(Collected data entries)
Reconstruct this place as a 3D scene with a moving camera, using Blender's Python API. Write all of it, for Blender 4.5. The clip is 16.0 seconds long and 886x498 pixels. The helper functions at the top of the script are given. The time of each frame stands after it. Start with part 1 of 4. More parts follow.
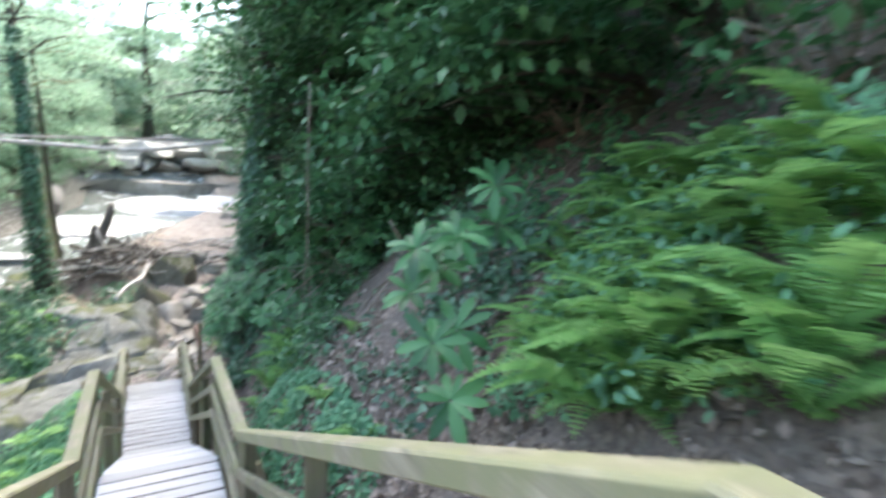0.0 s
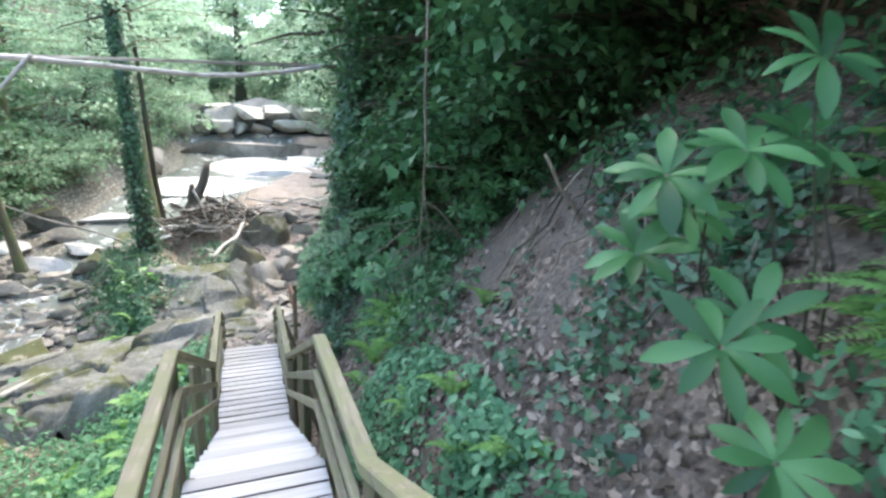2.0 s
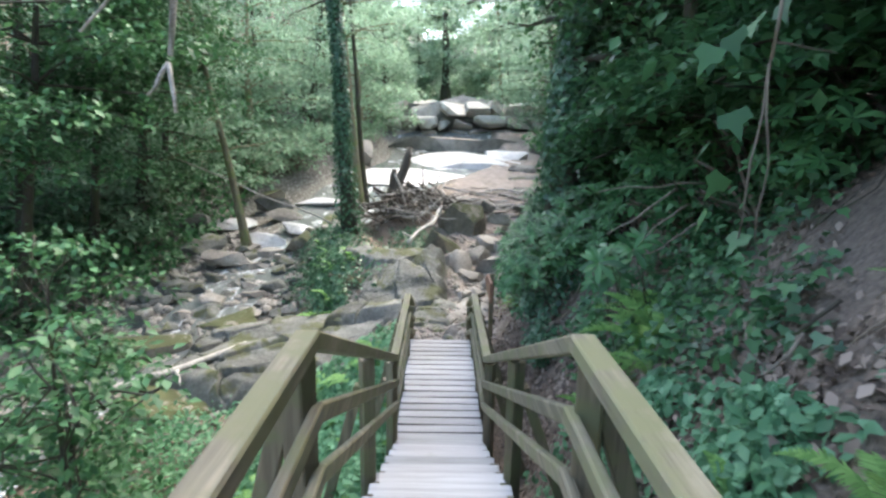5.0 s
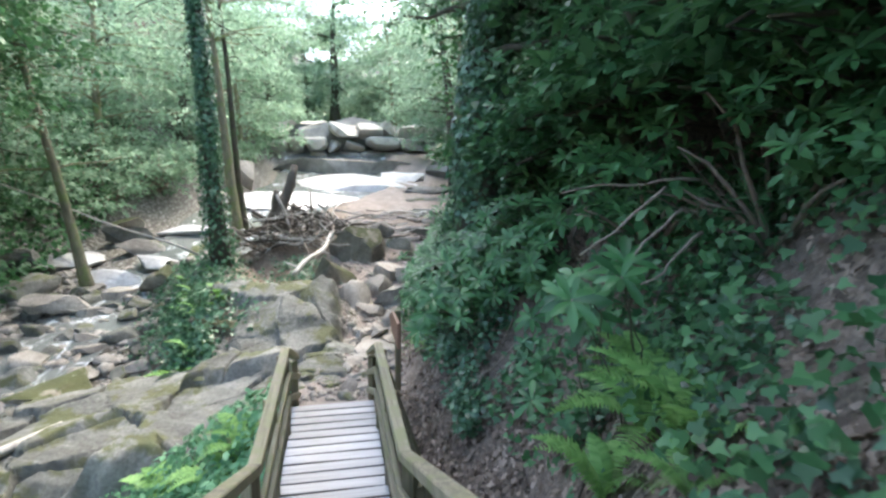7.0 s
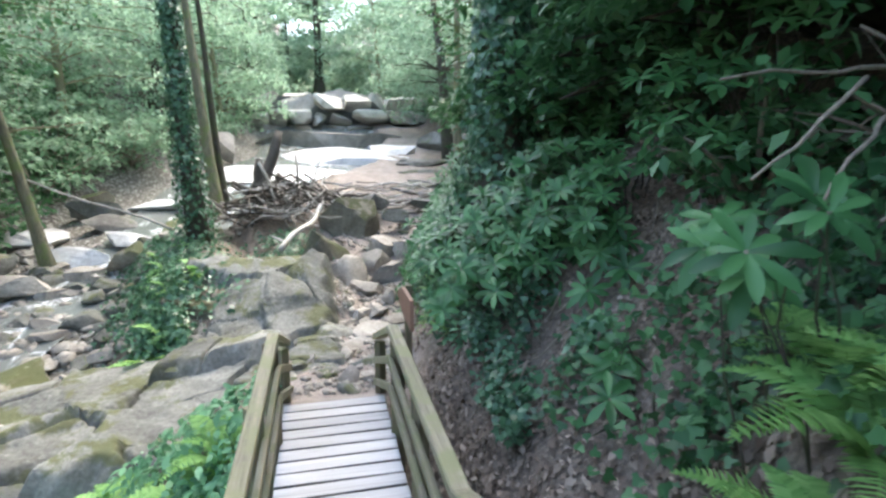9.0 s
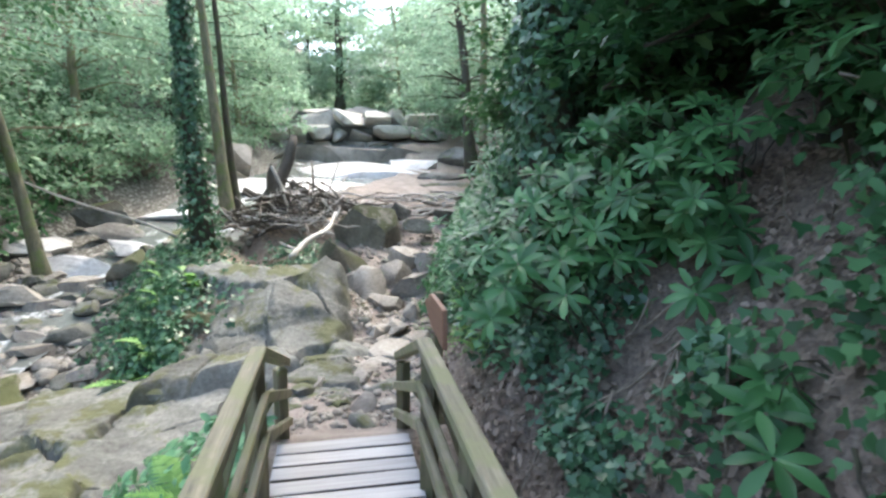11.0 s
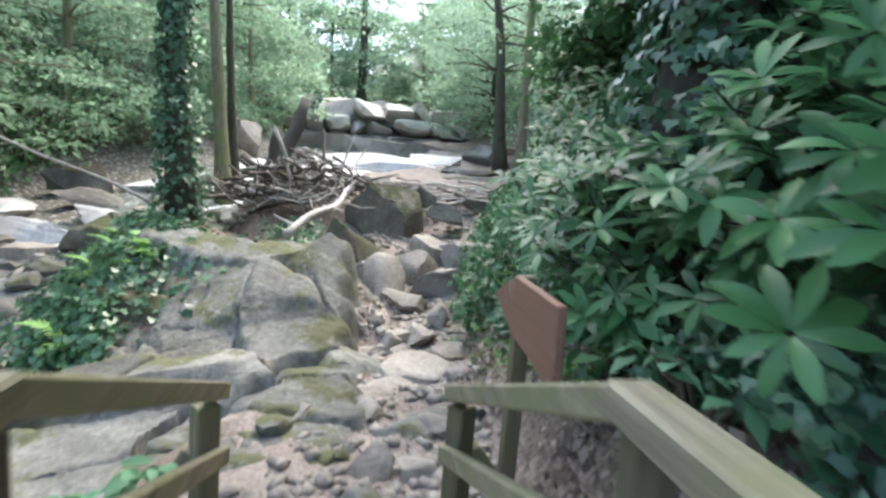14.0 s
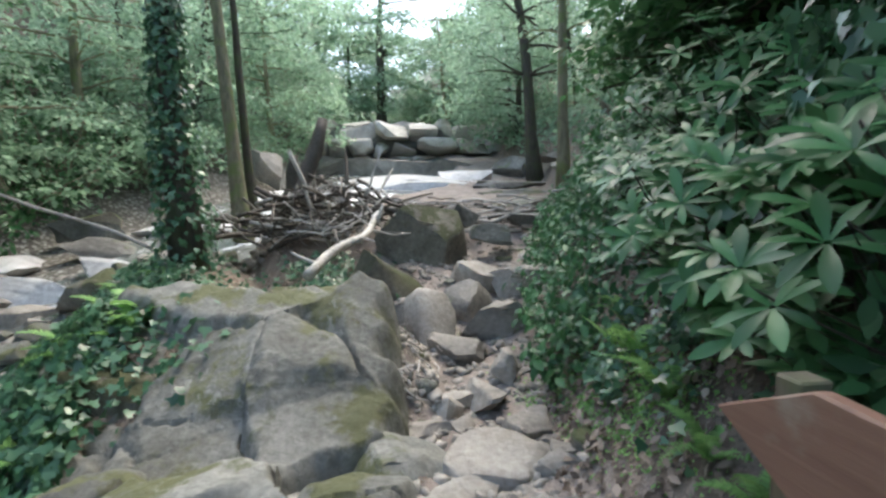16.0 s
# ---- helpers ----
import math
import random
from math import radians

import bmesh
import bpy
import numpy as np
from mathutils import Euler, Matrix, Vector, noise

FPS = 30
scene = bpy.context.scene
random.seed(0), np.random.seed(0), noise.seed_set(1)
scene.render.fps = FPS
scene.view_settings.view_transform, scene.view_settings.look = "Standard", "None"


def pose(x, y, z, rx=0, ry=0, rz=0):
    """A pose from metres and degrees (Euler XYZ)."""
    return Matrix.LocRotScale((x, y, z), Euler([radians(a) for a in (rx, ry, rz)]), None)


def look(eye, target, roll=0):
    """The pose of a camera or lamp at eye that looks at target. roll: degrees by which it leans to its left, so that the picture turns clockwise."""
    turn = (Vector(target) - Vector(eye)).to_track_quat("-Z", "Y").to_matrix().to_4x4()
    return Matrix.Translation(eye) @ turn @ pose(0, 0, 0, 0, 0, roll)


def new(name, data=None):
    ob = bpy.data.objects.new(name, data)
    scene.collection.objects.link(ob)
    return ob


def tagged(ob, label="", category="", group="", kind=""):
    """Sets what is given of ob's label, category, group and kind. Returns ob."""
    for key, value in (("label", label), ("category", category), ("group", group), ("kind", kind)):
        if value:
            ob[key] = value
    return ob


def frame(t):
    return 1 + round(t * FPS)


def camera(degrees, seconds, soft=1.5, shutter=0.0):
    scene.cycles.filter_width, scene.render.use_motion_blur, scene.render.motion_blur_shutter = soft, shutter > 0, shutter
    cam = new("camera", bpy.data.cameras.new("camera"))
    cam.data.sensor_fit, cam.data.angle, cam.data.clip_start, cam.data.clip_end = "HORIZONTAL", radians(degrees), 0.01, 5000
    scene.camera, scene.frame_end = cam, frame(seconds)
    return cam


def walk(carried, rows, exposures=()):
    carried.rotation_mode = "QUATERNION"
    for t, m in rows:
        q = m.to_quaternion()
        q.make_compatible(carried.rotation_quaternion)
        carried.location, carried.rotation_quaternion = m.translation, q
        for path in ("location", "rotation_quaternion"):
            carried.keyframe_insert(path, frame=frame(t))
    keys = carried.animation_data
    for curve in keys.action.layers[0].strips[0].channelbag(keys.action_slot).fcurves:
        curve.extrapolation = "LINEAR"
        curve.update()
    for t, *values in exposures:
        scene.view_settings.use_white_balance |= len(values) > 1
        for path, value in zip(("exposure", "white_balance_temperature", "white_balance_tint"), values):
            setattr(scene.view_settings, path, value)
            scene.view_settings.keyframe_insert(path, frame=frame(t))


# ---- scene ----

==

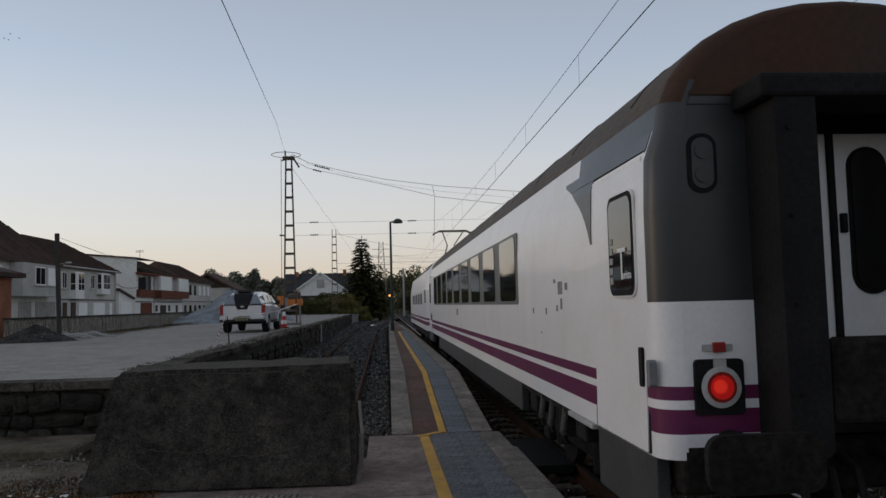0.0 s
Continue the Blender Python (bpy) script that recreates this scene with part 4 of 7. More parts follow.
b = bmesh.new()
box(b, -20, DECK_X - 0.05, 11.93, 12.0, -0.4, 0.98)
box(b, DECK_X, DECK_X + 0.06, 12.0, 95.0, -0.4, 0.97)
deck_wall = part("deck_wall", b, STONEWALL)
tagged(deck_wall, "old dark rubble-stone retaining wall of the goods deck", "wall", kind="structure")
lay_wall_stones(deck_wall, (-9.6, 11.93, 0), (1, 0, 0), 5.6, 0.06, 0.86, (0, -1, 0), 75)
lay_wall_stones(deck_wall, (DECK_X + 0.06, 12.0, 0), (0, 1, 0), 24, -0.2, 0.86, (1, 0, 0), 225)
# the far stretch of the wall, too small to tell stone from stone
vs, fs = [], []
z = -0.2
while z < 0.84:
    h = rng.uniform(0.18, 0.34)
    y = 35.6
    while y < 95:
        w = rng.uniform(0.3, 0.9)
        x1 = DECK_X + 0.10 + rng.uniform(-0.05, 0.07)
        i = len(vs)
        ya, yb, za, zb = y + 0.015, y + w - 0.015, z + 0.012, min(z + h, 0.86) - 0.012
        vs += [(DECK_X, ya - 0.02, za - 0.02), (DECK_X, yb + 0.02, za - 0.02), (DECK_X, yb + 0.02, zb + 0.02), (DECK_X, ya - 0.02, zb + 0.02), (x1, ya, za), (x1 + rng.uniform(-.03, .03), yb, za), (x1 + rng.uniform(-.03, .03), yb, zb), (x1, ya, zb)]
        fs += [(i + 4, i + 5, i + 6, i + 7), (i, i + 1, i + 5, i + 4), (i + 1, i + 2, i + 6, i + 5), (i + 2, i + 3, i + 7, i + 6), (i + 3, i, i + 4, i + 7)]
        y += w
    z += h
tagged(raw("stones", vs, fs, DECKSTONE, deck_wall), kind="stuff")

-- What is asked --
Leave out every line without the string "render" and copy the rest.

-- Full response --
scene.render.fps = FPS
    scene.cycles.filter_width, scene.render.use_motion_blur, scene.render.motion_blur_shutter = soft, shutter > 0, shutter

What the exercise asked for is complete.